- _Task_: Copy the listing verbatim, excluding any images found in it.

- _Given information_:
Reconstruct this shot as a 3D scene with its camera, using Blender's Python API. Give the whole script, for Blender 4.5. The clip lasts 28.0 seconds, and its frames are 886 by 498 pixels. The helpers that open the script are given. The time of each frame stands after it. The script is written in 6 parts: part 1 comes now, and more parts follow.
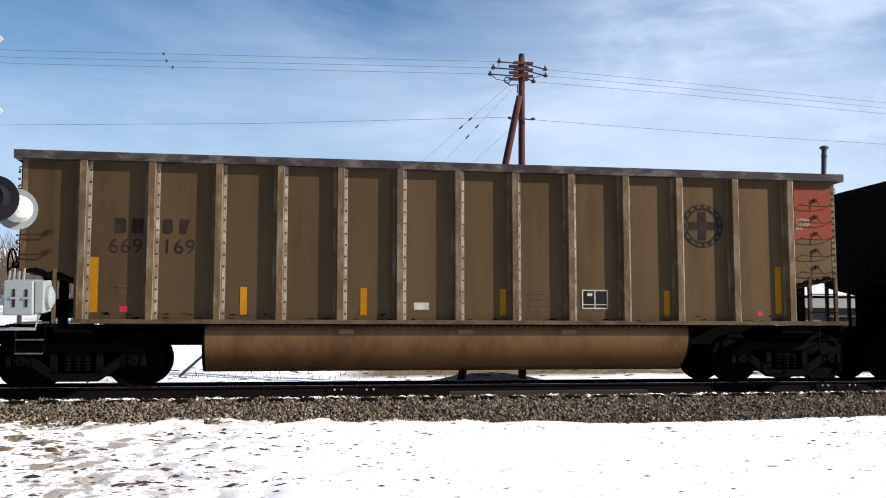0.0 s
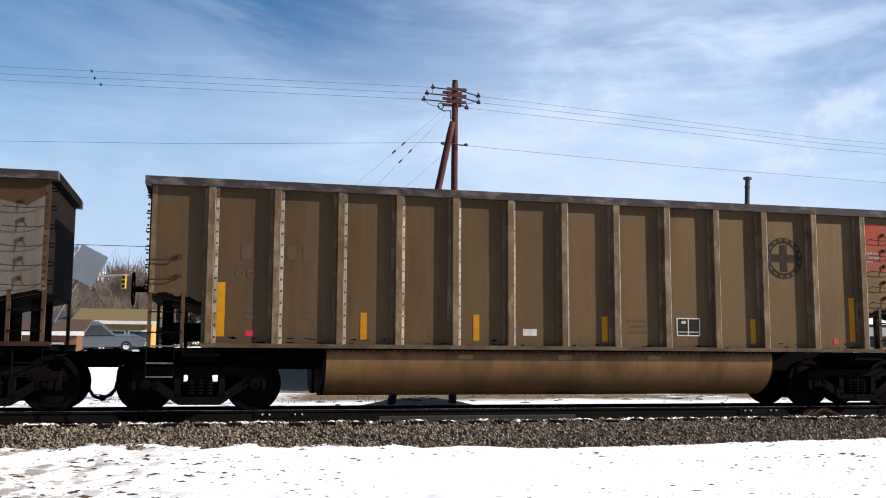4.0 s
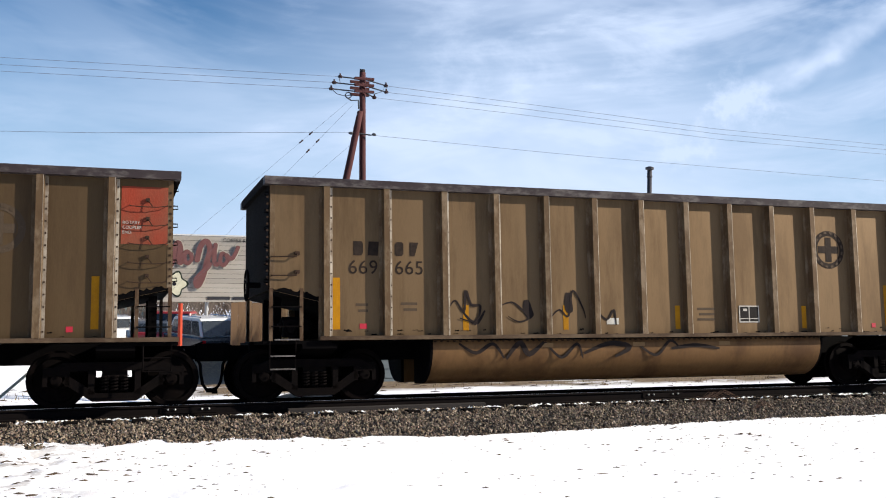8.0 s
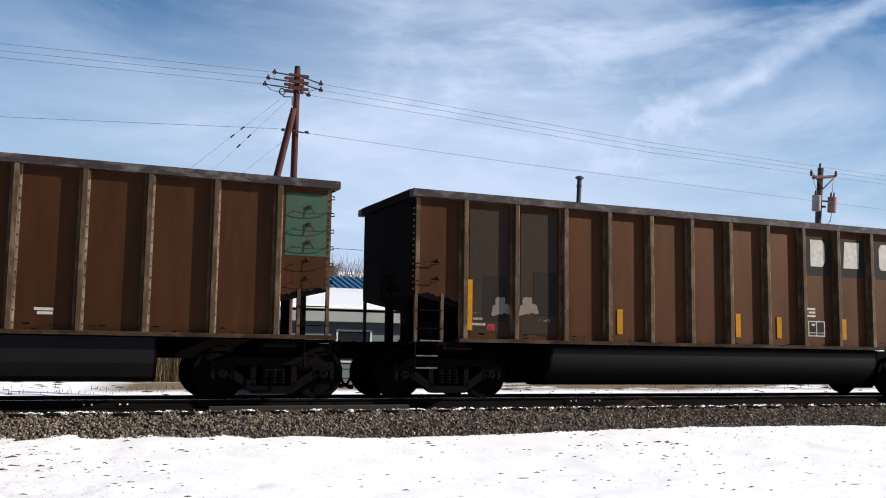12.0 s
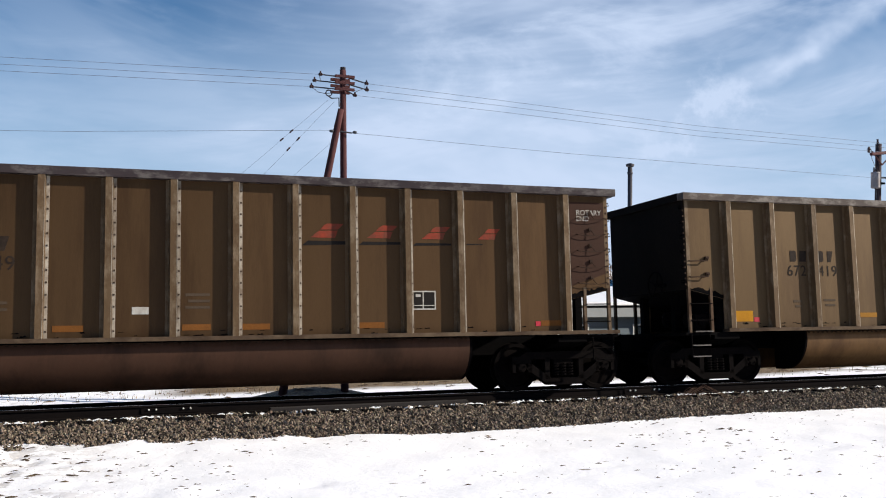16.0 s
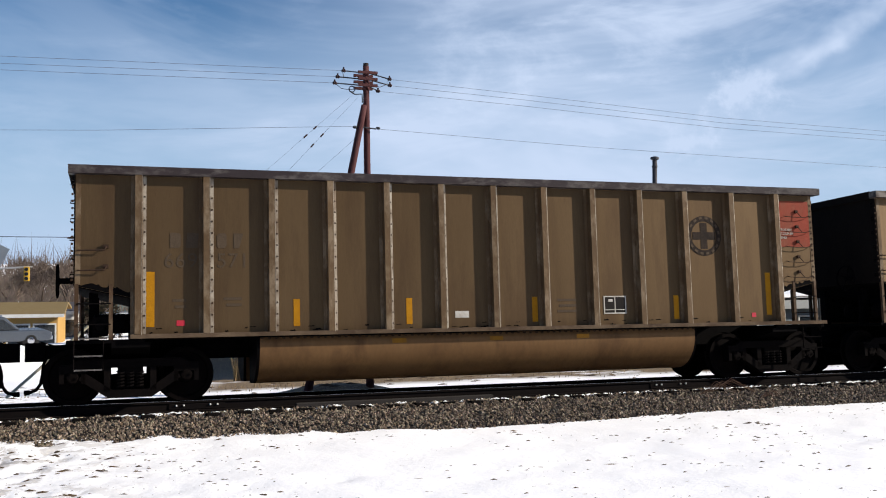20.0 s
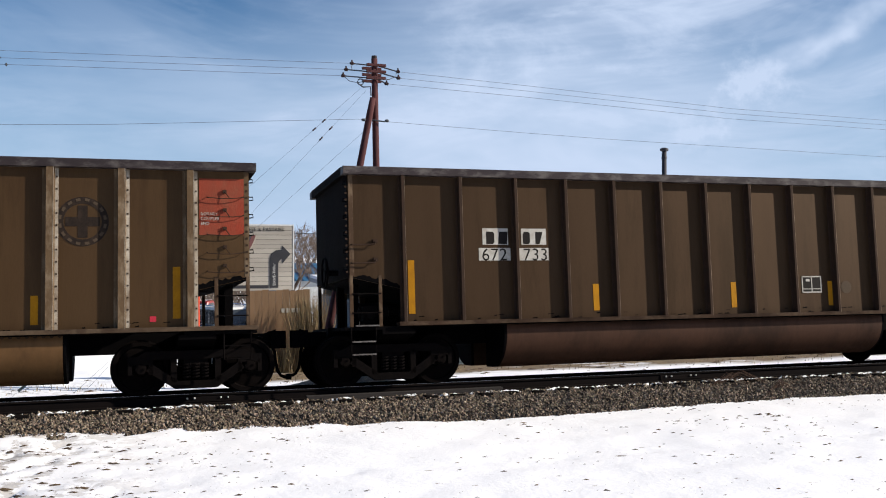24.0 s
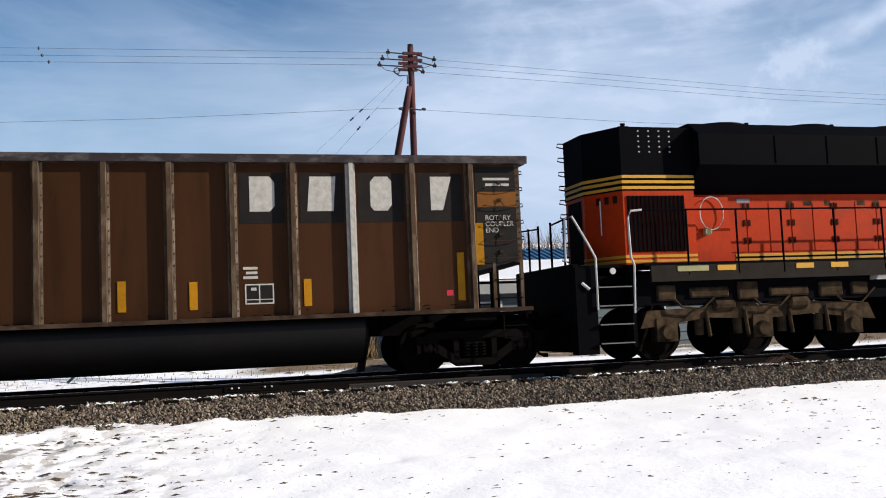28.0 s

- _Final answer_:
Reconstruct this shot as a 3D scene with its camera, using Blender's Python API. Give the whole script, for Blender 4.5. The clip lasts 28.0 seconds, and its frames are 886 by 498 pixels. The helpers that open the script are given. The time of each frame stands after it. The script is written in 6 parts: part 1 comes now, and more parts follow.
0.0 s
4.0 s
8.0 s
12.0 s
16.0 s
20.0 s
24.0 s
28.0 s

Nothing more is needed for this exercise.